— Begin Data —
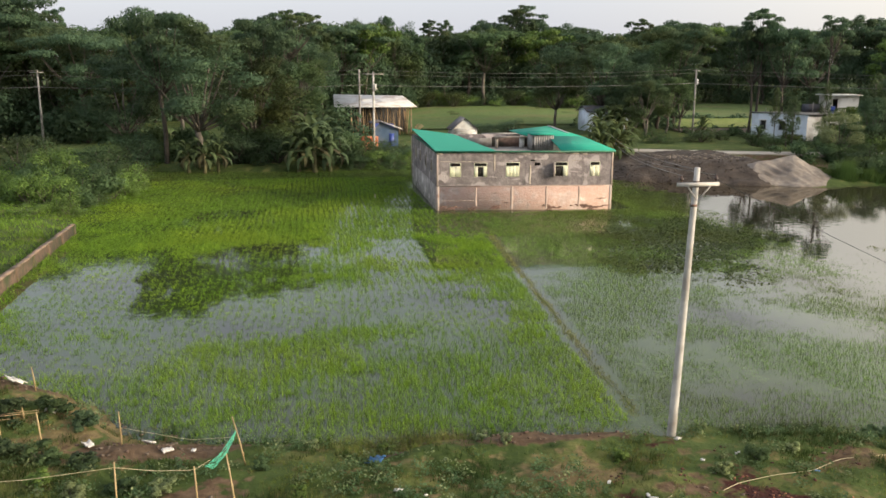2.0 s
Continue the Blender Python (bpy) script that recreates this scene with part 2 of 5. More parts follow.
M_GRASS = foliage("grass_blade", (0.066, 0.088, 0.022), (0.170, 0.200, 0.056), 0.3, patch=(0.175, 0.185, 0.052))
M_GRASS_DRY = foliage("dry_grass_blade", (0.11, 0.090, 0.038), (0.23, 0.185, 0.085), 0.3)
M_RANK = foliage("rank_grass_blade", (0.024, 0.048, 0.012), (0.062, 0.104, 0.026), 0.3)
M_TURF = foliage("bright_turf_blade", (0.120, 0.170, 0.034), (0.230, 0.270, 0.066), 0.3)
M_WEEDPALE = foliage("pale_weed_leaf", (0.185, 0.235, 0.105), (0.320, 0.370, 0.190), 0.3)
M_LEAF.append(M_WEEDPALE)
M_OLIVE = foliage("olive_bund_grass", (0.20, 0.20, 0.07), (0.31, 0.30, 0.11), 0.3)
M_FLOAT = foliage("floating_weed_leaf", (0.030, 0.052, 0.018), (0.085, 0.105, 0.040), 0.2)
M_CLOD = surface("earth_clod", (0.075, 0.055, 0.040), (0.17, 0.13, 0.095), 6.0, (0.11, 0.06, 0.04), 0.8, 0.95)
M_LAWN = foliage("shore_grass_blade", (0.038, 0.090, 0.020), (0.085, 0.160, 0.036), 0.3)
M_REED = foliage("reed_blade", (0.040, 0.080, 0.020), (0.098, 0.158, 0.042), 0.3)
M_PLOT = surface("far_rice", (0.075, 0.125, 0.026), (0.130, 0.190, 0.040), 0.8, (0.130, 0.145, 0.04), 0.12, 0.95, bump=0.8, depth=0.2)
M_LIME = surface("ripening_far_rice", (0.135, 0.185, 0.034), (0.210, 0.260, 0.050), 0.8, (0.20, 0.21, 0.06), 0.12, 0.95, bump=0.8, depth=0.2)
M_MEADOW = surface("far_meadow", (0.07, 0.115, 0.028), (0.12, 0.17, 0.04), 0.5, (0.13, 0.14, 0.05), 0.1, 0.95, bump=0.8, depth=0.2)
M_SAND = surface("river_sand", (0.205, 0.172, 0.142), (0.30, 0.258, 0.215), 2.5, (0.15, 0.125, 0.105), 0.5, 0.95, bump=0.6, depth=0.06)
M_SPOIL = surface("dark_spoil_earth", (0.030, 0.022, 0.017), (0.060, 0.045, 0.035), 2.0, (0.076, 0.058, 0.044), 0.6, 0.95, bump=0.8, depth=0.08)
M_ROAD = surface("dusty_concrete_road", (0.34, 0.31, 0.27), (0.44, 0.40, 0.35), 2.0, (0.26, 0.23, 0.20), 0.5, 0.9)
M_TIN = surface("whitish_tin_roof", (0.52, 0.50, 0.47), (0.66, 0.64, 0.61), 1.0, (0.40, 0.34, 0.29), 0.7, 0.5, 0.2, bump=0)
M_TIN_GREY = surface("grey_tin_roof", (0.065, 0.070, 0.085), (0.11, 0.115, 0.13), 1.0, (0.10, 0.075, 0.06), 0.7, 0.85, 0.0, bump=0)
M_BAMBOO = surface("dry_bamboo", (0.26, 0.17, 0.09), (0.40, 0.28, 0.16), 4.0, (0.17, 0.11, 0.07), 1.0, 0.7)
M_BAMBOO_PALE = surface("yellow_bamboo", (0.38, 0.27, 0.13), (0.50, 0.37, 0.19), 5.0, (0.28, 0.19, 0.09), 2.0, 0.6)
M_BLUE = surface("blue_painted_tin", (0.050, 0.090, 0.155), (0.075, 0.125, 0.205), 2.0, (0.10, 0.13, 0.17), 0.8, 0.6)
M_TARP = surface("blue_tarpaulin", (0.03, 0.055, 0.24), (0.05, 0.09, 0.34), 2.0, rough=0.45)
M_BRICK = surface("fresh_brick", (0.42, 0.15, 0.075), (0.55, 0.22, 0.115), 6.0, (0.32, 0.12, 0.07), 1.0, 0.9)
M_WALL_OLD = surface("old_brick_wall", (0.13, 0.082, 0.060), (0.24, 0.155, 0.115), 3.0, (0.075, 0.068, 0.048), 0.6, 0.95)
M_WHITE = surface("pale_blue_white_wall", (0.72, 0.80, 0.91), (0.80, 0.87, 0.94), 1.5, (0.56, 0.61, 0.68), 0.6, 0.85)
M_CREAMWALL = surface("cream_white_wall", (0.72, 0.70, 0.66), (0.82, 0.80, 0.76), 1.5, (0.48, 0.45, 0.40), 0.6, 0.85)
M_SLAB = surface("grey_roof_slab", (0.22, 0.21, 0.20), (0.33, 0.32, 0.30), 2.0, (0.13, 0.12, 0.11), 0.6, 0.9)
M_PLASTIC = surface("white_plastic_sheet", (0.55, 0.53, 0.50), (0.72, 0.70, 0.66), 2.5, (0.36, 0.32, 0.28), 1.0, 0.5, bump=0.8, depth=0.05)
M_RAG = surface("white_litter", (0.56, 0.53, 0.49), (0.72, 0.69, 0.64), 9.0, rough=0.7)
M_BLUEBAG = surface("blue_plastic_bag", (0.03, 0.11, 0.26), (0.05, 0.16, 0.33), 9.0, rough=0.4)
M_NET = surface("green_net_cord", (0.05, 0.34, 0.22), (0.10, 0.45, 0.30), 9.0, rough=0.6)
M_ROPE = surface("straw_rope", (0.55, 0.46, 0.28), (0.68, 0.58, 0.38), 9.0, rough=0.8)
M_YELLOW = foliage("yellow_flower", (0.40, 0.42, 0.08), (0.60, 0.60, 0.16))
M_GLASS = surface("dark_window_glass", (0.02, 0.025, 0.035), (0.035, 0.04, 0.05), 2.0, rough=0.15, bump=0)

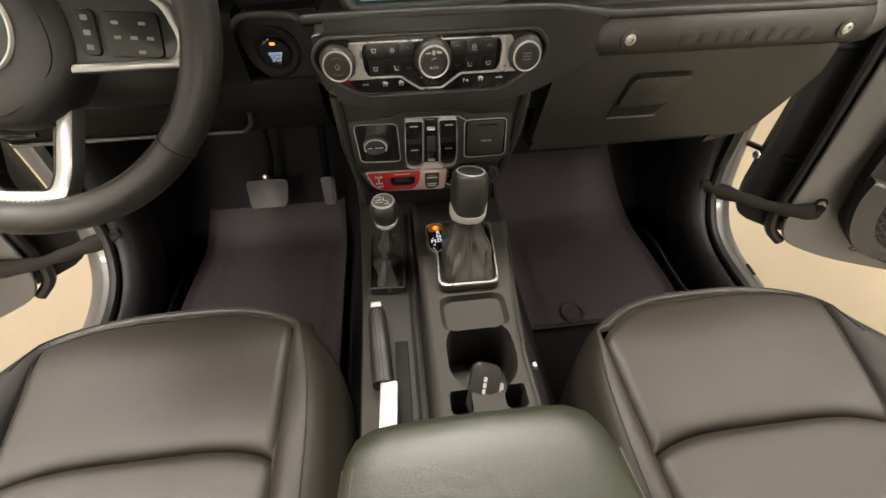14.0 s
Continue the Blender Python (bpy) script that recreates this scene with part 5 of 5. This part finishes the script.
— End Data —
● Task brief
Transcribe each line above verbatim, with the pictures left out.

● Exercise response
2.0 s
Continue the Blender Python (bpy) script that recreates this scene with part 2 of 5. More parts follow.
M_GRASS = foliage("grass_blade", (0.066, 0.088, 0.022), (0.170, 0.200, 0.056), 0.3, patch=(0.175, 0.185, 0.052))
M_GRASS_DRY = foliage("dry_grass_blade", (0.11, 0.090, 0.038), (0.23, 0.185, 0.085), 0.3)
M_RANK = foliage("rank_grass_blade", (0.024, 0.048, 0.012), (0.062, 0.104, 0.026), 0.3)
M_TURF = foliage("bright_turf_blade", (0.120, 0.170, 0.034), (0.230, 0.270, 0.066), 0.3)
M_WEEDPALE = foliage("pale_weed_leaf", (0.185, 0.235, 0.105), (0.320, 0.370, 0.190), 0.3)
M_LEAF.append(M_WEEDPALE)
M_OLIVE = foliage("olive_bund_grass", (0.20, 0.20, 0.07), (0.31, 0.30, 0.11), 0.3)
M_FLOAT = foliage("floating_weed_leaf", (0.030, 0.052, 0.018), (0.085, 0.105, 0.040), 0.2)
M_CLOD = surface("earth_clod", (0.075, 0.055, 0.040), (0.17, 0.13, 0.095), 6.0, (0.11, 0.06, 0.04), 0.8, 0.95)
M_LAWN = foliage("shore_grass_blade", (0.038, 0.090, 0.020), (0.085, 0.160, 0.036), 0.3)
M_REED = foliage("reed_blade", (0.040, 0.080, 0.020), (0.098, 0.158, 0.042), 0.3)
M_PLOT = surface("far_rice", (0.075, 0.125, 0.026), (0.130, 0.190, 0.040), 0.8, (0.130, 0.145, 0.04), 0.12, 0.95, bump=0.8, depth=0.2)
M_LIME = surface("ripening_far_rice", (0.135, 0.185, 0.034), (0.210, 0.260, 0.050), 0.8, (0.20, 0.21, 0.06), 0.12, 0.95, bump=0.8, depth=0.2)
M_MEADOW = surface("far_meadow", (0.07, 0.115, 0.028), (0.12, 0.17, 0.04), 0.5, (0.13, 0.14, 0.05), 0.1, 0.95, bump=0.8, depth=0.2)
M_SAND = surface("river_sand", (0.205, 0.172, 0.142), (0.30, 0.258, 0.215), 2.5, (0.15, 0.125, 0.105), 0.5, 0.95, bump=0.6, depth=0.06)
M_SPOIL = surface("dark_spoil_earth", (0.030, 0.022, 0.017), (0.060, 0.045, 0.035), 2.0, (0.076, 0.058, 0.044), 0.6, 0.95, bump=0.8, depth=0.08)
M_ROAD = surface("dusty_concrete_road", (0.34, 0.31, 0.27), (0.44, 0.40, 0.35), 2.0, (0.26, 0.23, 0.20), 0.5, 0.9)
M_TIN = surface("whitish_tin_roof", (0.52, 0.50, 0.47), (0.66, 0.64, 0.61), 1.0, (0.40, 0.34, 0.29), 0.7, 0.5, 0.2, bump=0)
M_TIN_GREY = surface("grey_tin_roof", (0.065, 0.070, 0.085), (0.11, 0.115, 0.13), 1.0, (0.10, 0.075, 0.06), 0.7, 0.85, 0.0, bump=0)
M_BAMBOO = surface("dry_bamboo", (0.26, 0.17, 0.09), (0.40, 0.28, 0.16), 4.0, (0.17, 0.11, 0.07), 1.0, 0.7)
M_BAMBOO_PALE = surface("yellow_bamboo", (0.38, 0.27, 0.13), (0.50, 0.37, 0.19), 5.0, (0.28, 0.19, 0.09), 2.0, 0.6)
M_BLUE = surface("blue_painted_tin", (0.050, 0.090, 0.155), (0.075, 0.125, 0.205), 2.0, (0.10, 0.13, 0.17), 0.8, 0.6)
M_TARP = surface("blue_tarpaulin", (0.03, 0.055, 0.24), (0.05, 0.09, 0.34), 2.0, rough=0.45)
M_BRICK = surface("fresh_brick", (0.42, 0.15, 0.075), (0.55, 0.22, 0.115), 6.0, (0.32, 0.12, 0.07), 1.0, 0.9)
M_WALL_OLD = surface("old_brick_wall", (0.13, 0.082, 0.060), (0.24, 0.155, 0.115), 3.0, (0.075, 0.068, 0.048), 0.6, 0.95)
M_WHITE = surface("pale_blue_white_wall", (0.72, 0.80, 0.91), (0.80, 0.87, 0.94), 1.5, (0.56, 0.61, 0.68), 0.6, 0.85)
M_CREAMWALL = surface("cream_white_wall", (0.72, 0.70, 0.66), (0.82, 0.80, 0.76), 1.5, (0.48, 0.45, 0.40), 0.6, 0.85)
M_SLAB = surface("grey_roof_slab", (0.22, 0.21, 0.20), (0.33, 0.32, 0.30), 2.0, (0.13, 0.12, 0.11), 0.6, 0.9)
M_PLASTIC = surface("white_plastic_sheet", (0.55, 0.53, 0.50), (0.72, 0.70, 0.66), 2.5, (0.36, 0.32, 0.28), 1.0, 0.5, bump=0.8, depth=0.05)
M_RAG = surface("white_litter", (0.56, 0.53, 0.49), (0.72, 0.69, 0.64), 9.0, rough=0.7)
M_BLUEBAG = surface("blue_plastic_bag", (0.03, 0.11, 0.26), (0.05, 0.16, 0.33), 9.0, rough=0.4)
M_NET = surface("green_net_cord", (0.05, 0.34, 0.22), (0.10, 0.45, 0.30), 9.0, rough=0.6)
M_ROPE = surface("straw_rope", (0.55, 0.46, 0.28), (0.68, 0.58, 0.38), 9.0, rough=0.8)
M_YELLOW = foliage("yellow_flower", (0.40, 0.42, 0.08), (0.60, 0.60, 0.16))
M_GLASS = surface("dark_window_glass", (0.02, 0.025, 0.035), (0.035, 0.04, 0.05), 2.0, rough=0.15, bump=0)

14.0 s
Continue the Blender Python (bpy) script that recreates this scene with part 5 of 5. This part finishes the script.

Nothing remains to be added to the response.